Riedito “La gioventù perduta” di Beniamino Dal Fabbro

E’ stato di recente riedito il libro di Beniamino Dal Fabbro La gioventù perduta di Beniamino Dal Fabbro, a cura di Giovanni Grazioli, da Libreria Campedèl editore.

La gioventù perduta fu composto da Beniamino Dal Fabbro nei mesi estivi del 1941 e del 1942, dopo che dal 1937 si era definitivamente trasferito da Belluno a Milano e pubblicato da Lettere d’Oggi di Roma nel giugno 1943. Il libro ebbe in seguito una seconda edizione rivista e corretta nel 1945, pubblicata questa volta da Valentino Bompiani.

La storia del romanzo si svolge prevalentemente a Belluno, dove persone, luoghi e fatti accaduti ricorrono nelle pagine con un crescendo di coinvolgenti vicende e avventure sia personali che di un gruppo di amici musicisti importanti nella trama del romanzo, sia per i convegni musicali notturni, che per le feste da ballo con le ragazze. Storie memorabili che inducono il lettore a essere coinvolto nelle ribellioni di un giovane di famiglia borghese, ambientate nella vita sociale della città tra gli anni ‘20 e ‘30 del Novecento.

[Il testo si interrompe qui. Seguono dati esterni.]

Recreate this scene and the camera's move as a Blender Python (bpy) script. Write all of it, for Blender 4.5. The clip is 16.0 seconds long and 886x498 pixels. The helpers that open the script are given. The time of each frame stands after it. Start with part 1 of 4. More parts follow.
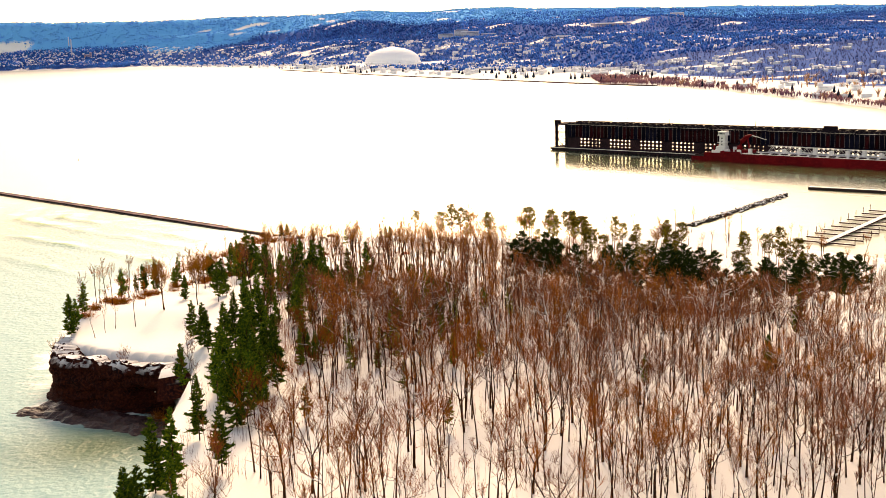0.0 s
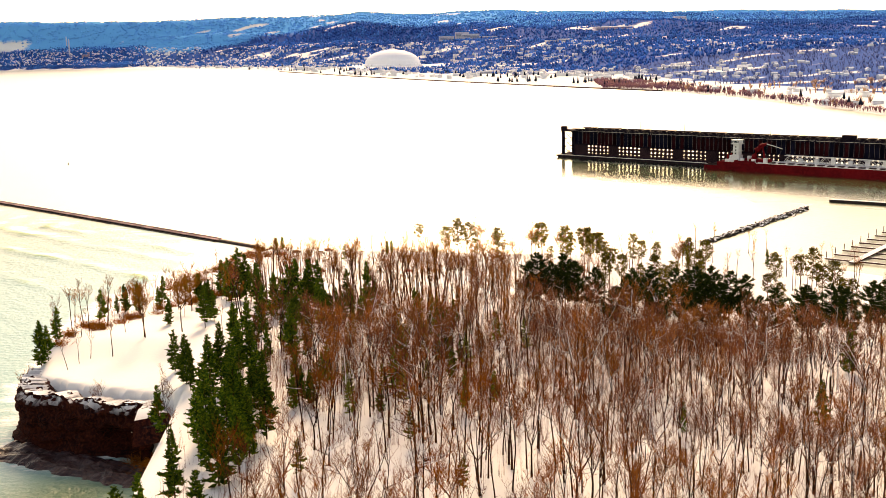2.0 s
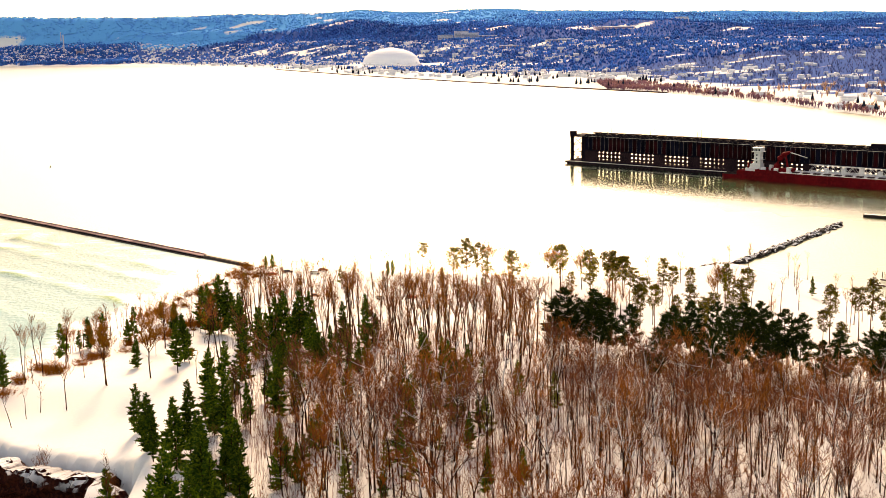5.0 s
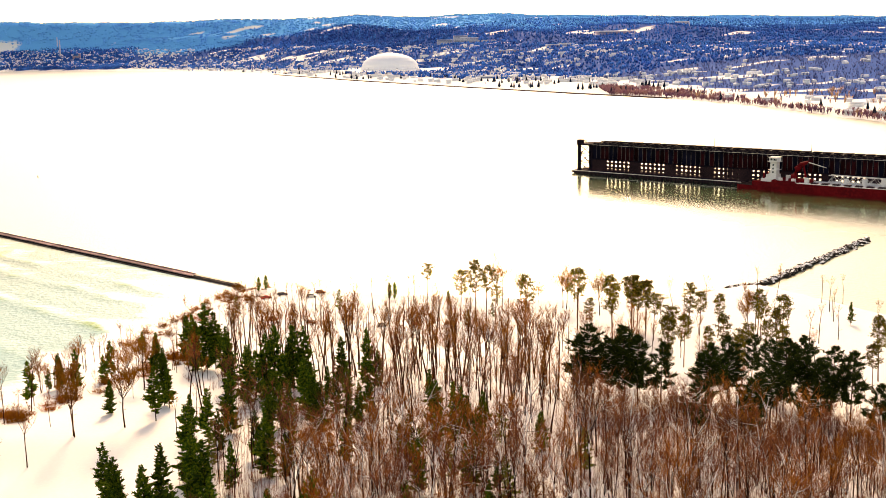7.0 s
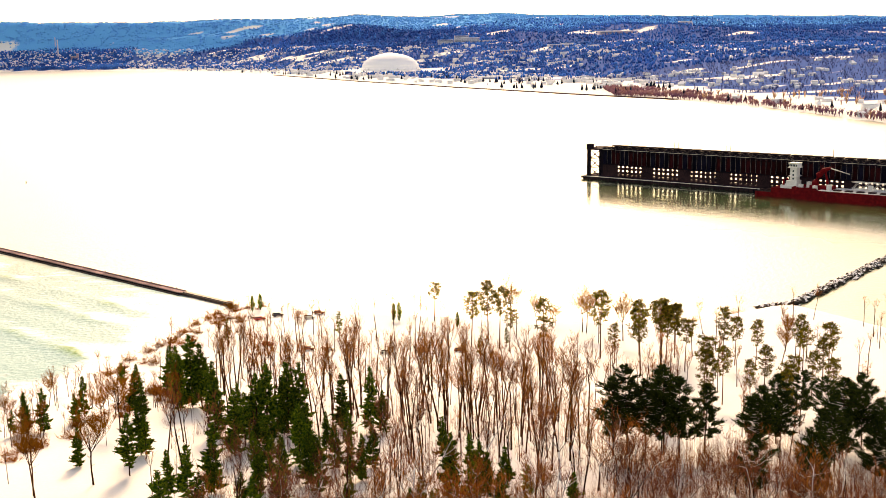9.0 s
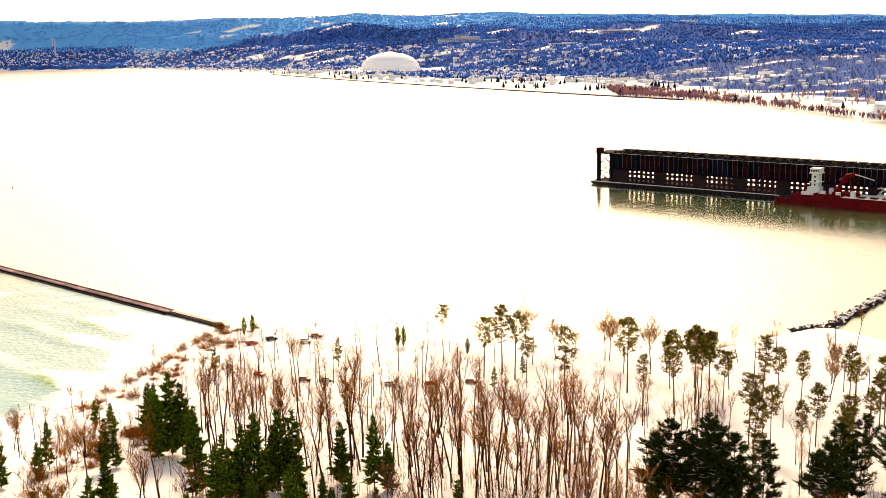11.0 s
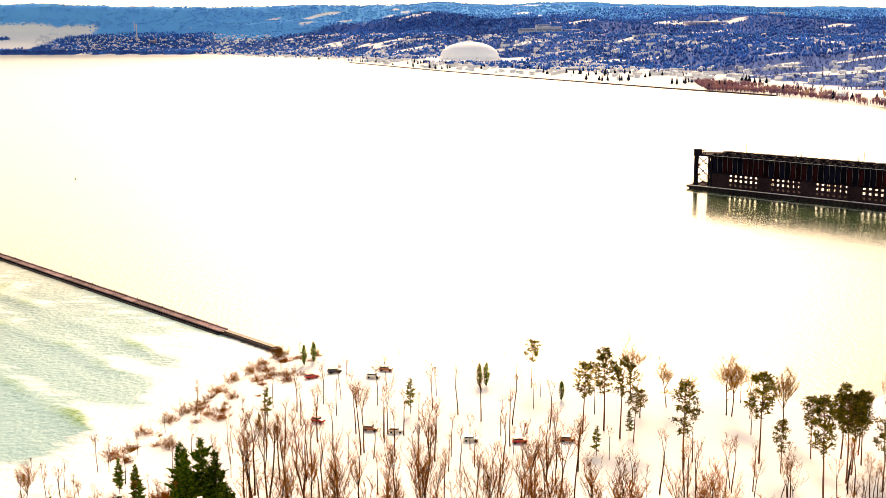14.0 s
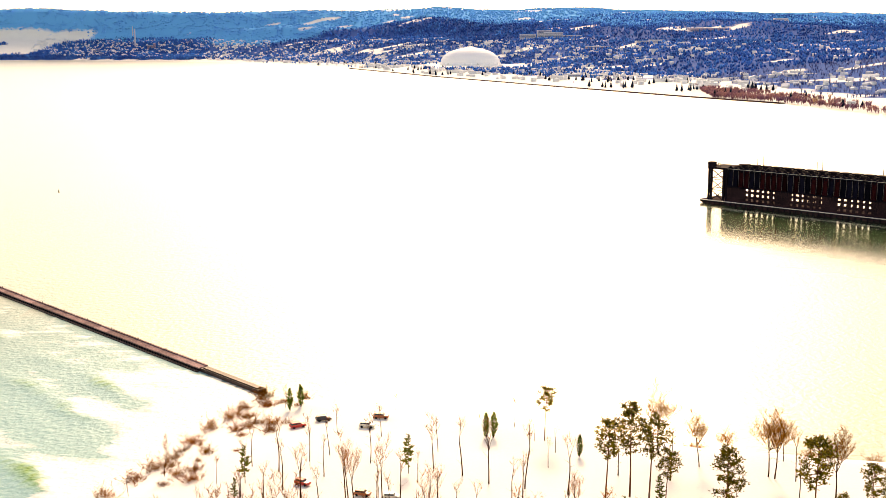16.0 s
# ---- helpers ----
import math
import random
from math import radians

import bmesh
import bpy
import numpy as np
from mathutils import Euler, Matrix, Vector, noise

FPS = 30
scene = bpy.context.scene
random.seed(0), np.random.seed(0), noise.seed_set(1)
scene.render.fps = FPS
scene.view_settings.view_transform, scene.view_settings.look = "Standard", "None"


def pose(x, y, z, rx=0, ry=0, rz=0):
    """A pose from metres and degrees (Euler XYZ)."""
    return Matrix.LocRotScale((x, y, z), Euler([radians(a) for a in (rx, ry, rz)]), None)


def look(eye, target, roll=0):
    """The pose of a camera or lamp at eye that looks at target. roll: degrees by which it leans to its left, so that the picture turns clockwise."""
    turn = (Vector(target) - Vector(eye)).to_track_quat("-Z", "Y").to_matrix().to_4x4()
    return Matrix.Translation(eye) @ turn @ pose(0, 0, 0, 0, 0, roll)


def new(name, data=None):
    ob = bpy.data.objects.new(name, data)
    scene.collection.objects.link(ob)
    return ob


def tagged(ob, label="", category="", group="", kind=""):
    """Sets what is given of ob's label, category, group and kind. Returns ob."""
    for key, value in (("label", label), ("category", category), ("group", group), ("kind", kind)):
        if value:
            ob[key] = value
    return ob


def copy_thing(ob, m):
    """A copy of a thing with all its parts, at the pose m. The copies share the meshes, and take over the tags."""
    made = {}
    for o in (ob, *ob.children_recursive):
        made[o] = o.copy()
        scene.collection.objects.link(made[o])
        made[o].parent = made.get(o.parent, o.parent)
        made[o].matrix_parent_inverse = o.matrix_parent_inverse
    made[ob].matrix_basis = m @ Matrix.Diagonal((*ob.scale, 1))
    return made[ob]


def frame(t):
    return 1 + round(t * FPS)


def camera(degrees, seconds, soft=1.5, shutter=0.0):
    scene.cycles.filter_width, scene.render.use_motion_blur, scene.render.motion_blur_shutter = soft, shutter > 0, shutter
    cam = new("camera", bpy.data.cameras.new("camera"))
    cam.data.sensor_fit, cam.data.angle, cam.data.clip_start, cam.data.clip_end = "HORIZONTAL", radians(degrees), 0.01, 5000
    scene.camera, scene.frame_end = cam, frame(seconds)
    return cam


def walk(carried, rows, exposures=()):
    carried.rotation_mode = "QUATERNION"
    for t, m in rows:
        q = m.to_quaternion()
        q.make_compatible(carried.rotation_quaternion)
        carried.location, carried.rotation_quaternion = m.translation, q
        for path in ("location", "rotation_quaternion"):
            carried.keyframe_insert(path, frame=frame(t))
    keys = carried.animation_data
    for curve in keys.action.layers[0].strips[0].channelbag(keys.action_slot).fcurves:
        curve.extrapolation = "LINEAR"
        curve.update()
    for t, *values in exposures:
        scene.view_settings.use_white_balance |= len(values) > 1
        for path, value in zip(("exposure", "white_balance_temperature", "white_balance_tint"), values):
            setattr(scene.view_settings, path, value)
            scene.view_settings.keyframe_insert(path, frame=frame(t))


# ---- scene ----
cam = camera(42.0, 16.0, soft=0.45)
PATH = [
    (0, (1.488, 1.666, 94.439), (1.623, 3.627, 94.069), -1.7),
    (0.5, (1.286, 9.36, 94.484), (1.422, 11.321, 94.116), -1.5),
    (1, (1.202, 17.081, 94.517), (1.338, 19.042, 94.15), -1.4),
    (1.5, (1.112, 24.807, 94.549), (1.249, 26.769, 94.181), -1.4),
    (2, (1.005, 32.53, 94.595), (1.143, 34.491, 94.229), -1.3),
    (2.5, (0.89, 40.228, 94.624), (1.027, 42.189, 94.257), -1.2),
    (3, (0.803, 47.948, 94.646), (0.942, 49.909, 94.279), -1.1),
    (3.5, (0.73, 55.661, 94.683), (0.87, 57.622, 94.315), -1.1),
    (4, (0.685, 63.417, 94.707), (0.826, 65.378, 94.338), -1.0),
    (6.5, (0.436, 102.582, 95.017), (0.582, 104.543, 94.653), -0.8),
    (7, (0.349, 110.463, 95.054), (0.496, 112.425, 94.693), -0.9),
    (7.5, (0.249, 118.374, 95.089), (0.396, 120.335, 94.728), -0.8),
    (8, (0.149, 126.328, 95.153), (0.296, 128.289, 94.793), -0.8),
    (8.5, (0.086, 134.282, 95.176), (0.233, 136.244, 94.815), -0.9),
    (9, (0.026, 142.314, 95.193), (0.173, 144.276, 94.832), -0.9),
    (11.5, (-0.338, 182.828, 95.343), (-0.19, 184.789, 94.979), -0.9),
    (12, (-0.591, 191.161, 95.383), (-0.442, 193.122, 95.017), -0.9),
    (12.1, (-0.66, 192.85, 95.393), (-0.509, 194.811, 95.027), -0.9),
    (12.2, (-0.73, 194.53, 95.404), (-0.665, 196.492, 95.036), -0.5),
    (12.3, (-0.80, 196.21, 95.414), (-0.779, 198.175, 95.045), -0.3),
    (12.5, (-0.943, 199.577, 95.435), (-0.924, 201.542, 95.065), -0.3),
    (13, (-1.122, 207.948, 95.486), (-1.102, 209.913, 95.113), -0.2),
    (13.5, (-1.181, 216.225, 95.515), (-1.161, 218.189, 95.139), -0.1),
    (14, (-1.152, 224.438, 95.508), (-1.132, 226.401, 95.129), -0.2),
    (14.5, (-1.195, 232.747, 95.526), (-1.175, 234.711, 95.146), -0.1),
    (15, (-1.276, 241.311, 95.615), (-1.256, 243.275, 95.234), -0.1),
    (15.5, (-1.323, 249.987, 95.691), (-1.303, 251.951, 95.315), -0.1),
    (16, (-1.339, 258.751, 95.756), (-1.319, 260.716, 95.386), -0.1),
]
walk(cam, [(t, look(eye, target, roll)) for t, eye, target, roll in PATH],
     exposures=[(0.0, 1.0, 12300, 22), (16.0, 1.0, 12300, 22)])

# ---------------------------------------------------------------- light
SUN_ELEV, SUN_AZ = 32.0, 5.0          # degrees; azimuth from +y towards +x
world = bpy.data.worlds.new("sky")
world.use_nodes = True
scene.world = world
wn = world.node_tree.nodes
sky = wn.new("ShaderNodeTexSky")
sky.sky_type = "NISHITA"
sky.sun_disc = False
sky.sun_elevation = radians(SUN_ELEV)
sky.sun_rotation = radians(SUN_AZ)
sky.altitude = 200
sky.air_density = 1.0
sky.dust_density = 1.5
sky.ozone_density = 1.0
wn["Background"].inputs["Strength"].default_value = 0.15
world.node_tree.links.new(sky.outputs[0], wn["Background"].inputs["Color"])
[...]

E’ vita vissuta quella di cui si narra, spesso con malinconia, ma sempre con un’ironia tale da evidenziare una capacità di autoanalisi profonda e ricercata. La struttura de La gioventù perduta è ad episodi, descritti con il tipico insieme di quadretti che iniziano dal clamore suscitato per uno scandalo sessuale e proseguono con la visione antieroica della montagna (opposta a quella dell’alpinista-superuomo della contemporanea retorica fascista), la prima passione amorosa del protagonista, il rifiuto di una relazione sentimentale a causa delle differenze sociali, il difficile rapporto con i genitori e la ricerca delle radici della famiglia. Non mancano le citazioni delle glorie patrie e degli eventi meteo e idrogeologici della città. Lo stile di Dal Fabbro anche in questo libro è classico ma non accademico, sempre elegante e riflessivo

Tra le ironiche osservazioni di Dal Fabbro: «Nel nostro capoluogo, se si guarda alle antiche incisioni e ai quadri conservati nel museo, la principale occupazione pare che sia sempre stata la chiacchera; mai si vide, nelle iconografie cittadine, tanta copia di conversatori; per le strade, al passeggio, nei salotti, nelle bische, nei palchetti e nel ridotto del teatro, uomini e donne dei secoli scorsi sono perpetuamente chinati l’uno all’orecchio dell’altro, a sussurrarsi motteggi e pettegolumi».